A rather quiet film, with sporadic encounters that would otherwise be the bulk of most in the genre, What Still Remains is more than a tale of personal survival. Anna is a resourceful girl, yes, yet not ready to try to make it in on her own. Her home is well-fortified and safe, but is leaving home with Peter better? Many films like this have their heroes venture through packs of some truly bad people, and Medoza keeps that tradition in place while layering in a bit of commentary on religious fanaticism. Are the civilized Christians any worse than the bands of berserkers just trying to survive?
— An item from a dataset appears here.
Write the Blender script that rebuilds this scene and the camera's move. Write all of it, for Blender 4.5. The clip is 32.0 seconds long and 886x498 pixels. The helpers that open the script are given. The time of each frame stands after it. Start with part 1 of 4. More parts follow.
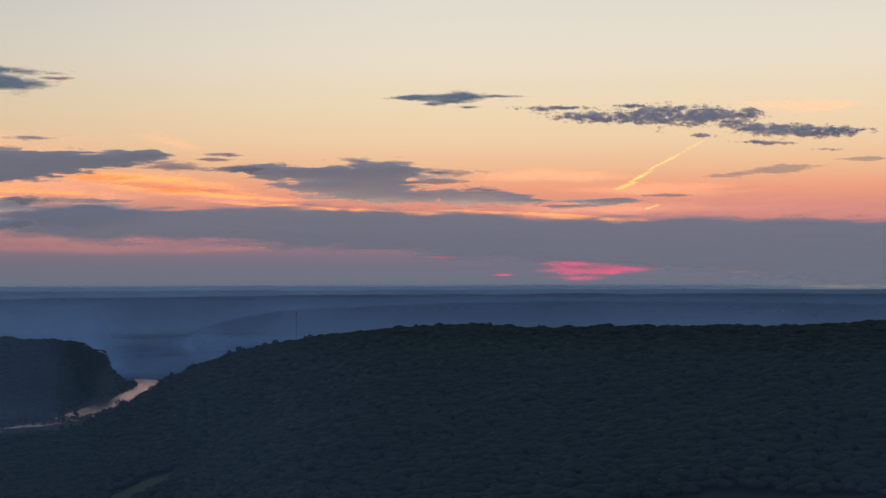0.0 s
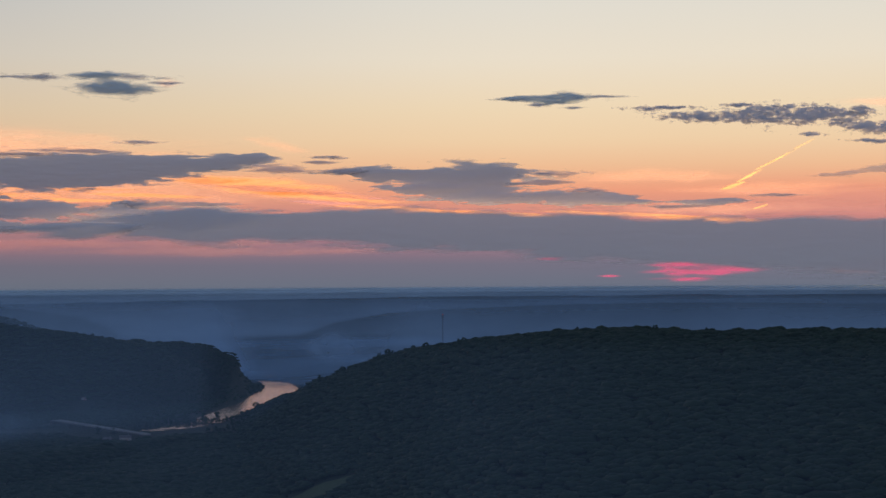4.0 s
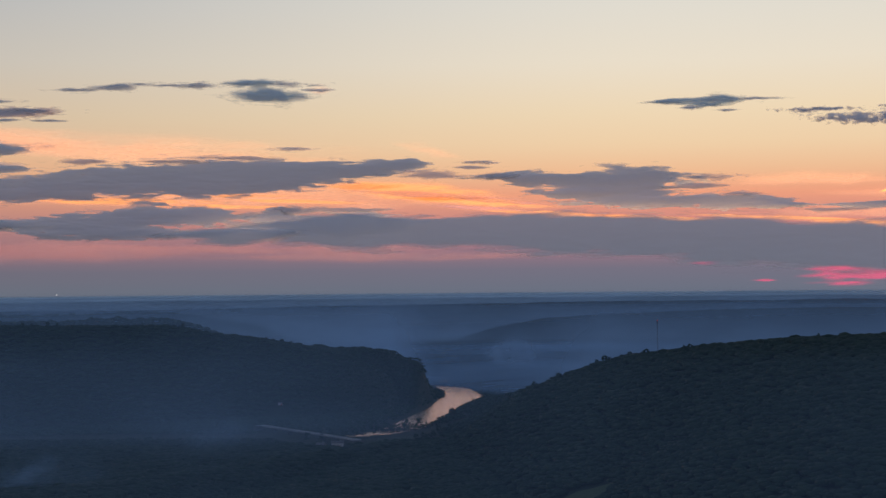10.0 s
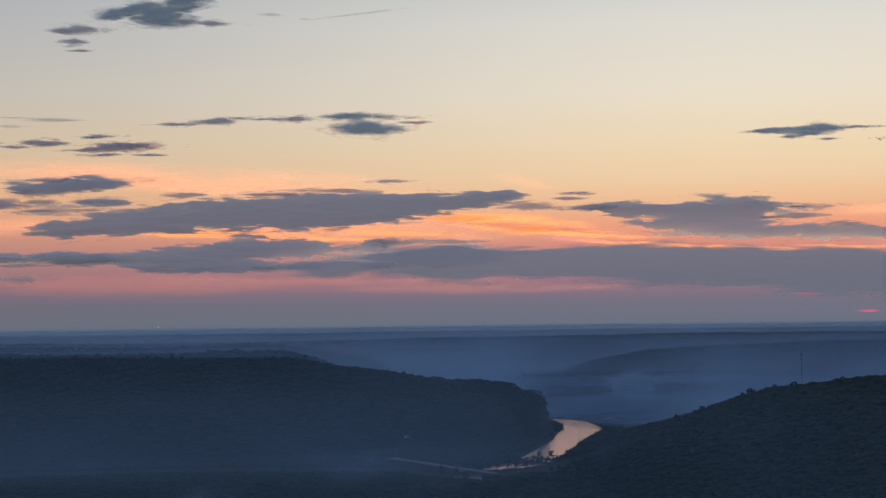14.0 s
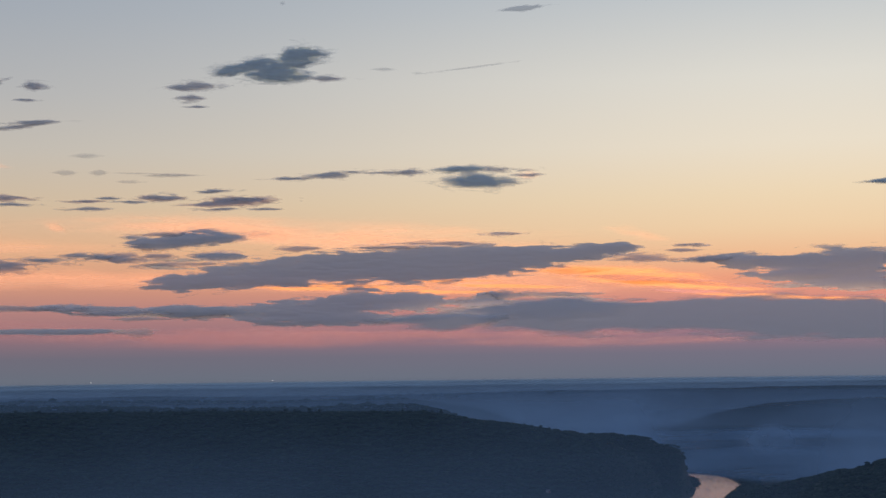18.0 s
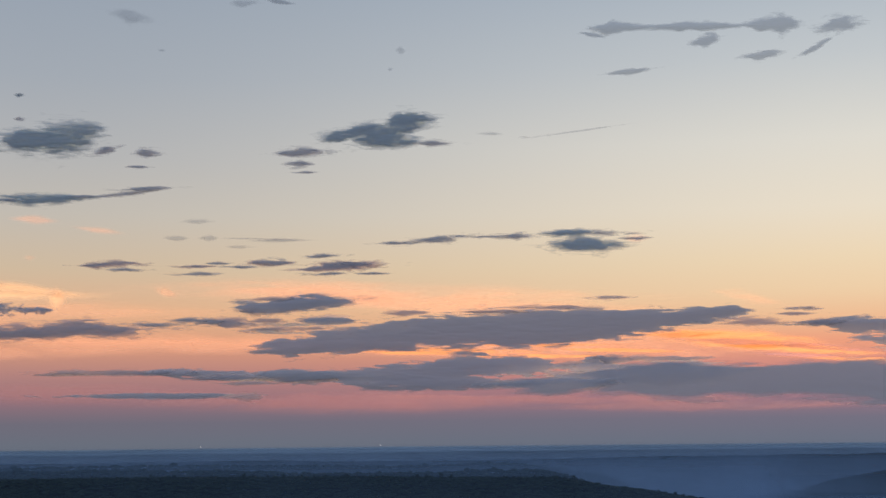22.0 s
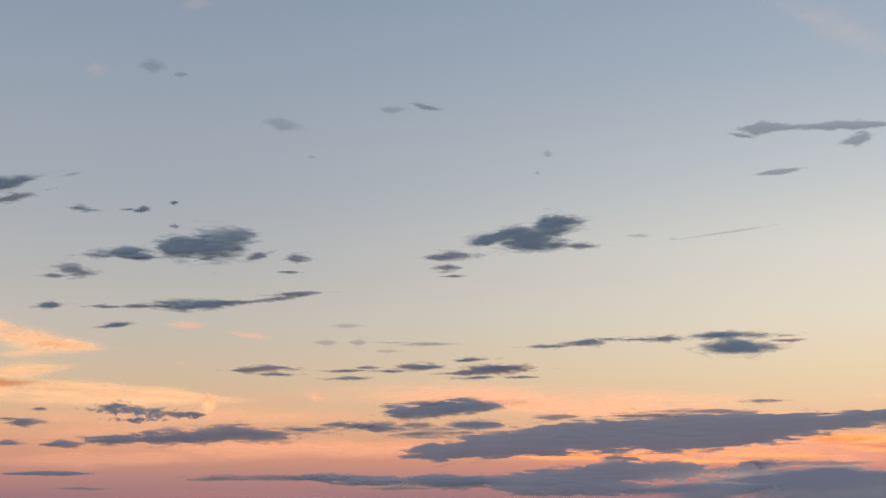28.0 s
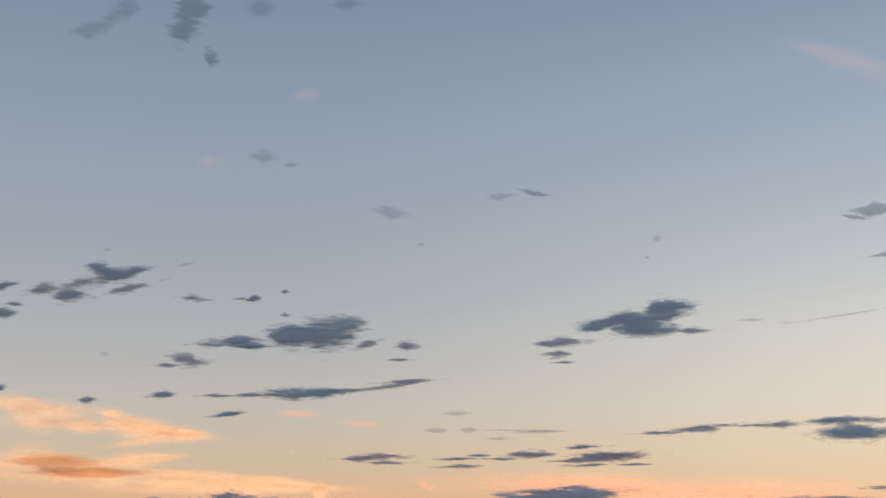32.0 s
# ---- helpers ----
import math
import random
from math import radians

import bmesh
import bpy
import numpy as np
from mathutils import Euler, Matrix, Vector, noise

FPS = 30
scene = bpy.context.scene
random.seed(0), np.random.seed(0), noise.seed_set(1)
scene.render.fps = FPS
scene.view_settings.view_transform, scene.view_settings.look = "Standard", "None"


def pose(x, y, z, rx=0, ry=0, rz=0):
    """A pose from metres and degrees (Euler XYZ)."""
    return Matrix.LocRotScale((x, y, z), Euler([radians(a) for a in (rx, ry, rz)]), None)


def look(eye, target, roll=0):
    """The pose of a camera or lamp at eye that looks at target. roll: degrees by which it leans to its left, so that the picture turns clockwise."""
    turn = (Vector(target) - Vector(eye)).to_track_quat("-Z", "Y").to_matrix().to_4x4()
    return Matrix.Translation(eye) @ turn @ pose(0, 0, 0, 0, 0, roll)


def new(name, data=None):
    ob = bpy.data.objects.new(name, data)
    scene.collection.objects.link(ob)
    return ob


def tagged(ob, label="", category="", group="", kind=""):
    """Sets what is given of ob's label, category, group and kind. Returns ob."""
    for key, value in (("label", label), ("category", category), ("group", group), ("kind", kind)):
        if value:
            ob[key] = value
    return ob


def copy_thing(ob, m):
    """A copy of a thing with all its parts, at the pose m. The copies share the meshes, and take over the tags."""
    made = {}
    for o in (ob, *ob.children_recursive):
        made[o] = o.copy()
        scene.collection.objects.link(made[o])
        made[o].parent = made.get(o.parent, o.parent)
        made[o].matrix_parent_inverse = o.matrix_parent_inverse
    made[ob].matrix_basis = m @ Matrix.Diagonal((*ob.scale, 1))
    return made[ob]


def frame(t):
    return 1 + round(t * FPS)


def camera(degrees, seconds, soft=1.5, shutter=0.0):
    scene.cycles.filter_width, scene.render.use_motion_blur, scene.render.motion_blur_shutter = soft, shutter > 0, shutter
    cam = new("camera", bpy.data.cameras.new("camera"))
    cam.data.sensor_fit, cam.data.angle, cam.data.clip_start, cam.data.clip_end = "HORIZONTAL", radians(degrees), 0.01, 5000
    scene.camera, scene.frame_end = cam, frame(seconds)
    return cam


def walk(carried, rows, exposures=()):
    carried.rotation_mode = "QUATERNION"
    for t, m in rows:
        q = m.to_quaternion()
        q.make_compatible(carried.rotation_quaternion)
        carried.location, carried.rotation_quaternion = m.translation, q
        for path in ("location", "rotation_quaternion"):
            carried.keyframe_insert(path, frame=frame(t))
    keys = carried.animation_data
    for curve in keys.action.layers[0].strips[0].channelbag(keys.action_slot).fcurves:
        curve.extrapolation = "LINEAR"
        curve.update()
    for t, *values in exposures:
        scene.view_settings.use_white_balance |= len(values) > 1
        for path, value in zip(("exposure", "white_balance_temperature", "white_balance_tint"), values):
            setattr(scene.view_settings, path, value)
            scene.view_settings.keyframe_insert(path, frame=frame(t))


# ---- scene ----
# A river valley at dusk, flown past sideways. Origin: water level below the middle of the flight, +y to the west.
cam = camera(32.09, 32.0)
SHOTS = [
    (0, 181.6, 11.8, 168.5, 4.770, 0.963, -0.141),
    (0.5, 173.9, 11.9, 168.7, 5.165, 0.974, -0.166),
    (1, 166.3, 11.9, 168.9, 5.561, 0.973, -0.191),
    (1.5, 158.7, 11.8, 169.1, 5.971, 0.978, -0.220),
    (2, 151.1, 11.8, 169.2, 6.358, 0.987, -0.267),
    (2.5, 143.5, 11.6, 169.4, 6.749, 0.989, -0.235),
    (3, 135.9, 11.4, 169.6, 7.139, 0.999, -0.280),
    (3.5, 128.3, 11.2, 169.8, 7.531, 1.009, -0.315),
    (5.5, 98.0, 9.8, 170.6, 9.175, 1.036, -0.410),
    (6, 90.4, 9.4, 170.7, 9.544, 1.028, -0.365),
    (6.5, 82.8, 8.9, 170.9, 9.919, 1.020, -0.423),
    (7, 75.3, 8.3, 171.1, 10.278, 1.020, -0.492),
    (7.5, 67.7, 7.7, 171.3, 10.650, 1.019, -0.475),
    (8, 60.2, 7.0, 171.5, 11.012, 1.016, -0.455),
    (8.5, 52.6, 6.3, 171.7, 11.381, 1.013, -0.510),
    (9, 45.1, 5.6, 171.9, 11.732, 1.007, -0.509),
    (9.5, 37.6, 4.7, 172.1, 12.106, 1.004, -0.490),
    (10, 30.0, 3.9, 172.2, 12.459, 1.214, -0.509),
    (10.5, 22.5, 3.0, 172.4, 12.827, 1.688, -0.519),
    (11, 15.0, 2.0, 172.6, 13.175, 2.207, -0.557),
    (11.5, 7.5, 1.0, 172.8, 13.522, 2.484, -0.583),
    (12, 0.0, -0.0, 173.0, 13.885, 2.461, -0.564),
    (12.5, -7.5, -1.1, 173.2, 14.238, 2.448, -0.592),
    (13, -15.0, -2.2, 173.4, 14.594, 2.409, -0.618),
    (13.5, -22.5, -3.4, 173.6, 14.977, 2.393, -0.646),
    (14, -30.0, -4.7, 173.8, 15.337, 2.407, -0.672),
    (14.5, -37.4, -6.0, 173.9, 15.707, 2.562, -0.666),
    (16.5, -67.3, -11.6, 174.7, 17.361, 3.545, -0.704),
    (17, -74.7, -13.1, 174.9, 17.823, 3.807, -0.687),
    (17.5, -82.2, -14.7, 175.1, 18.299, 4.107, -0.674),
    (18, -89.6, -16.3, 175.3, 18.765, 4.398, -0.684),
    (18.5, -97.0, -18.0, 175.4, 19.177, 4.675, -0.631),
    (19, -104.5, -19.7, 175.6, 19.566, 4.981, -0.605),
    (19.5, -111.9, -21.5, 175.8, 19.943, 5.272, -0.690),
    (20, -119.3, -23.3, 176.0, 20.348, 5.564, -0.709),
    (20.5, -126.7, -25.2, 176.2, 20.763, 5.872, -0.633),
    (21, -134.1, -27.1, 176.4, 21.169, 6.174, -0.648),
    (21.5, -141.5, -29.0, 176.6, 21.562, 6.499, -0.670),
    (22, -148.9, -31.0, 176.8, 21.991, 6.809, -0.555),
    (22.5, -156.3, -33.1, 176.9, 22.409, 7.120, -0.544),
    (23, -163.7, -35.2, 177.1, 22.822, 7.448, -0.468),
    (23.5, -171.1, -37.4, 177.3, 23.233, 7.768, -0.455),
    (24, -178.4, -39.6, 177.5, 23.658, 8.098, -0.447),
    (24.5, -185.8, -41.8, 177.7, 24.060, 8.435, -0.457),
    (25, -193.2, -44.1, 177.9, 24.405, 8.773, -0.411),
    (25.5, -200.5, -46.5, 178.1, 24.619, 9.131, -0.382),
    (27.5, -229.9, -56.3, 178.8, 26.040, 10.336, -0.312),
    (28, -237.2, -58.9, 179.0, 26.388, 10.684, -0.305),
    (28.5, -244.6, -61.6, 179.2, 26.738, 11.147, -0.311),
    (29, -251.9, -64.2, 179.4, 27.113, 11.589, -0.308),
    (29.5, -259.2, -67.0, 179.6, 27.524, 12.002, -0.306),
    (30, -266.5, -69.7, 179.8, 27.975, 12.410, -0.292),
    (30.5, -273.8, -72.6, 179.9, 28.442, 12.799, -0.282),
    (31, -281.1, -75.5, 180.1, 28.891, 13.171, -0.255),
    (31.5, -288.4, -78.4, 180.3, 29.317, 13.548, -0.274),
    (32, -295.7, -81.4, 180.5, 29.733, 13.922, -0.242),
]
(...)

That’s one of a few questions that pop up as Anna finds that darkness looms wherever she goes.

Filmed on location, the wooded countryside and densely forested hills lend a terrific sense of authenticity to the film, as do a good script that puts the young Anna against a group of villains you might not expect in such a story, perhaps redefining the premise of the film entirely. Or at least our expectations. Truthfully, the film is more aligned with the story of Jonestown than Dawn of the Dead or Mad Max. Mendoza, in his feature film debut, manages to put together a few good moments of suspense, especially in the second half as things get even darker.

Look for Mimi Rogers in a small role, and some good performances all around. While it might lack the gloss of its big budget brethren, including a rousing score, What Still Remains offers an alternative to the typical end of the world flick, with some good work from Antariksa and plenty to think about from Mendoza. Strongly recommended.